### Dataset entries

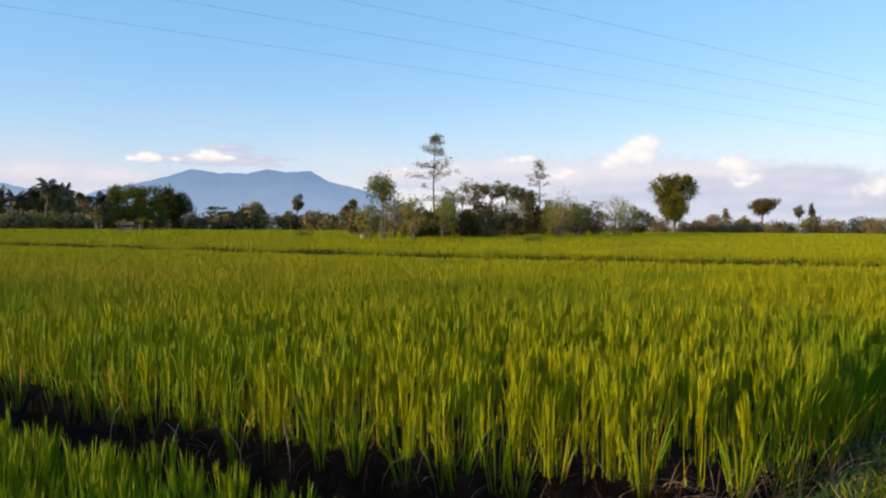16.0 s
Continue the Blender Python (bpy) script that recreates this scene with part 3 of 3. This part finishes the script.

==

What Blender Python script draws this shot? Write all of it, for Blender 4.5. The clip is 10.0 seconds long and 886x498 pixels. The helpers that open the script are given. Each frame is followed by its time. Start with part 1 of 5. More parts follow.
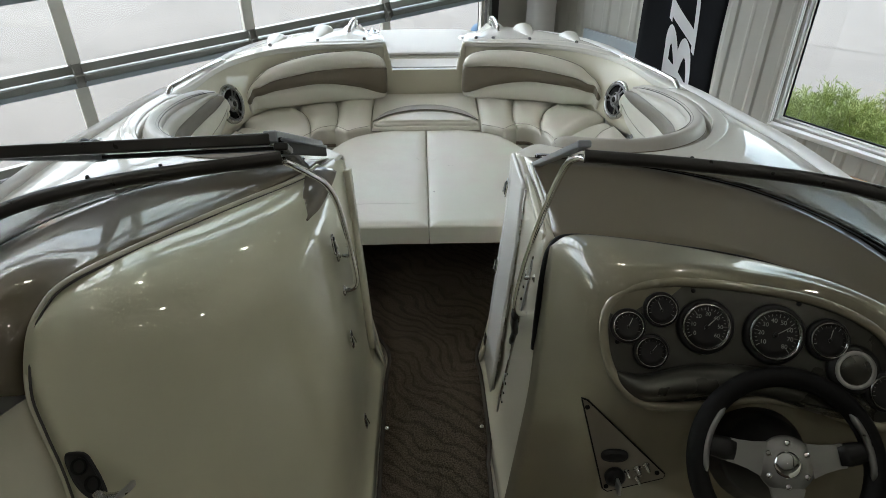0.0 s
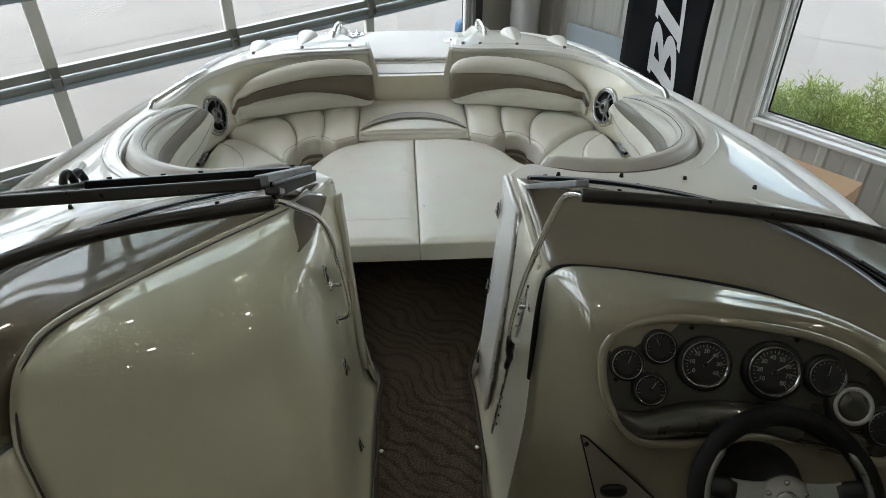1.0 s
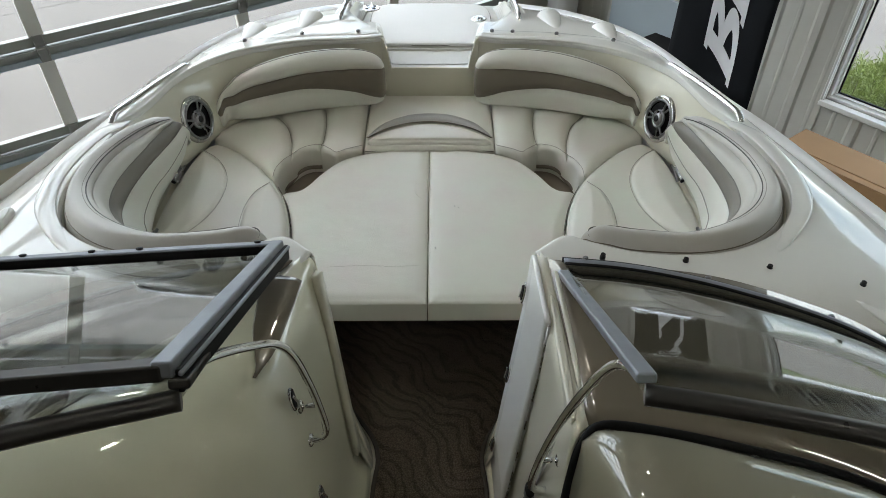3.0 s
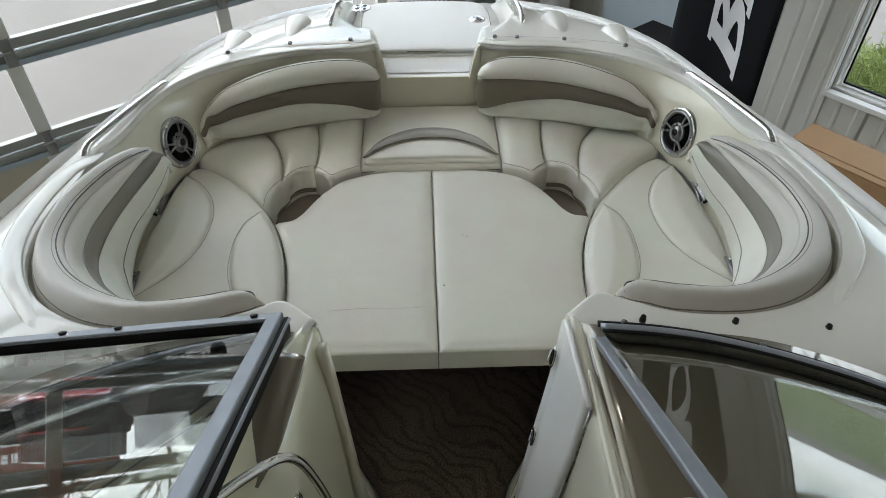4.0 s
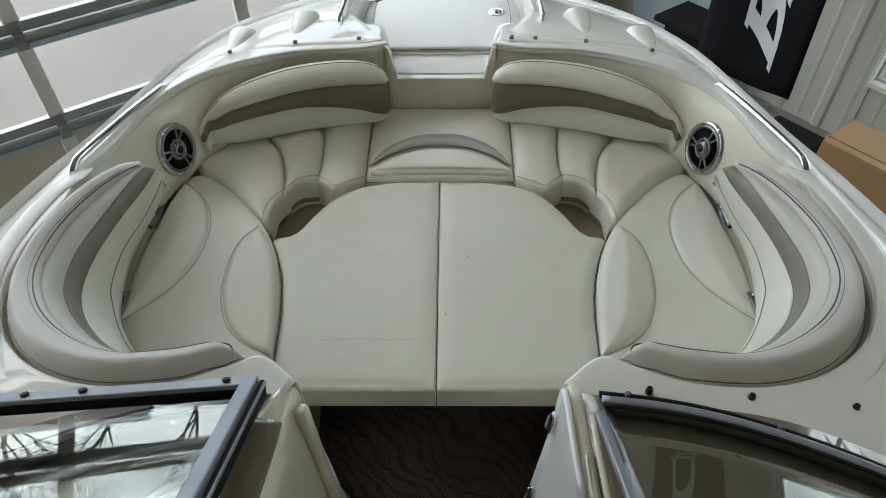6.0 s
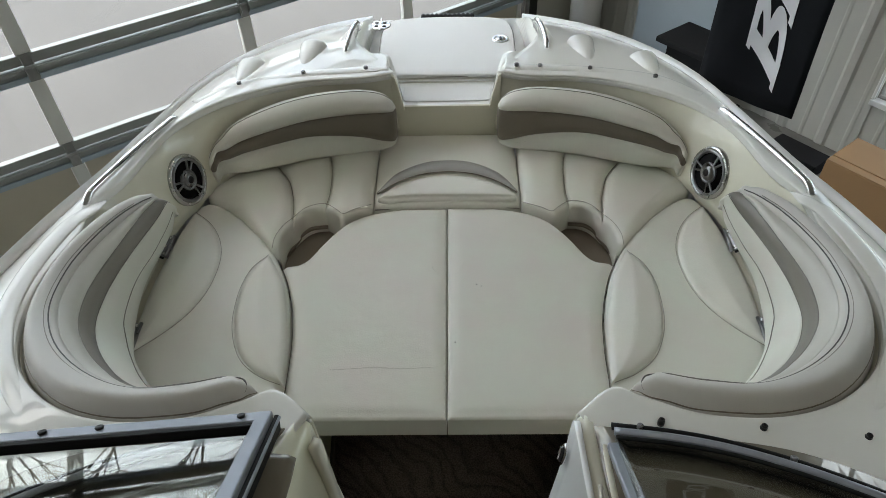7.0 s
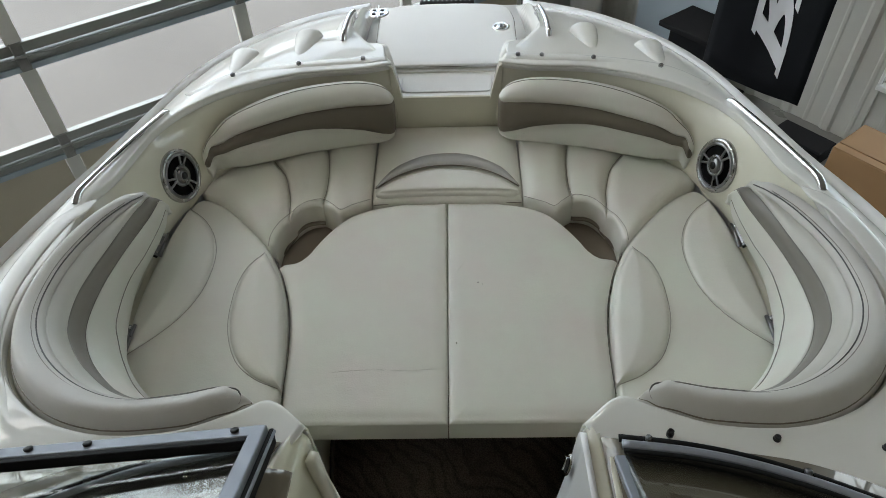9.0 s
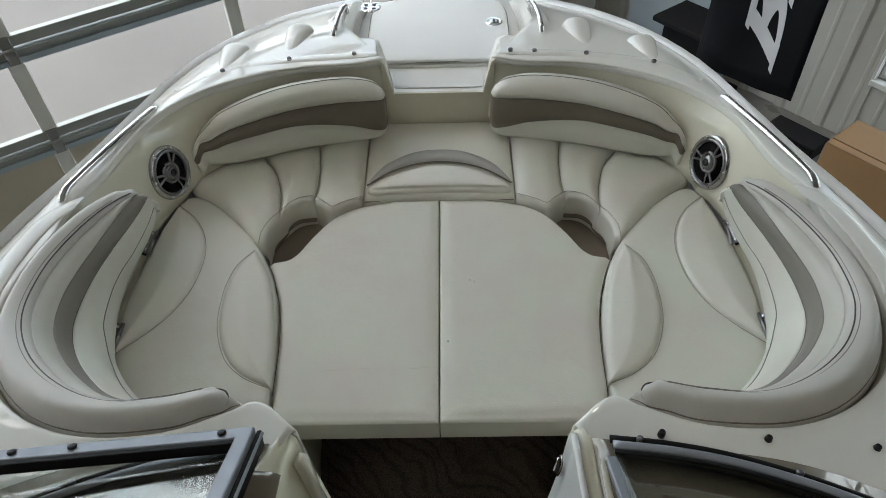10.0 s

--

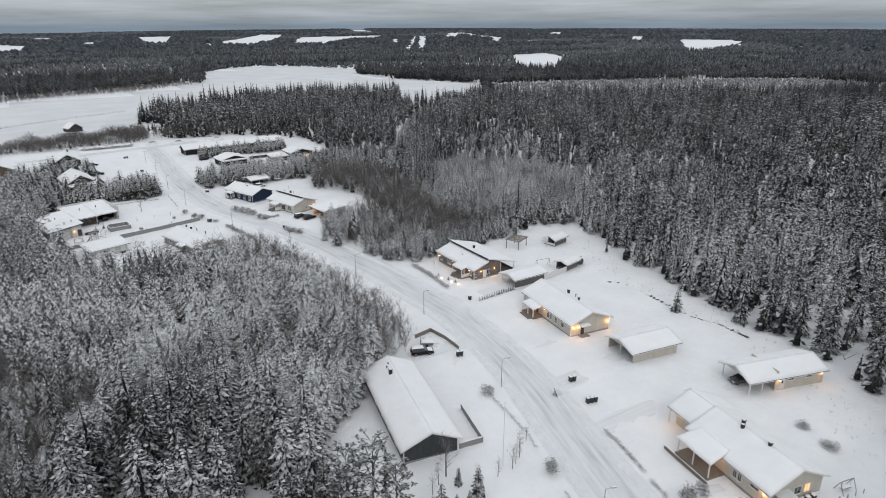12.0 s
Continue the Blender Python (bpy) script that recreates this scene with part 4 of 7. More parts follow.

### What the exercise asks
Using the listing above, list every line in which the string "scene" occurs.

### Answer to this task
Continue the Blender Python (bpy) script that recreates this scene with part 3 of 3. This part finishes the script.
Continue the Blender Python (bpy) script that recreates this scene with part 4 of 7. More parts follow.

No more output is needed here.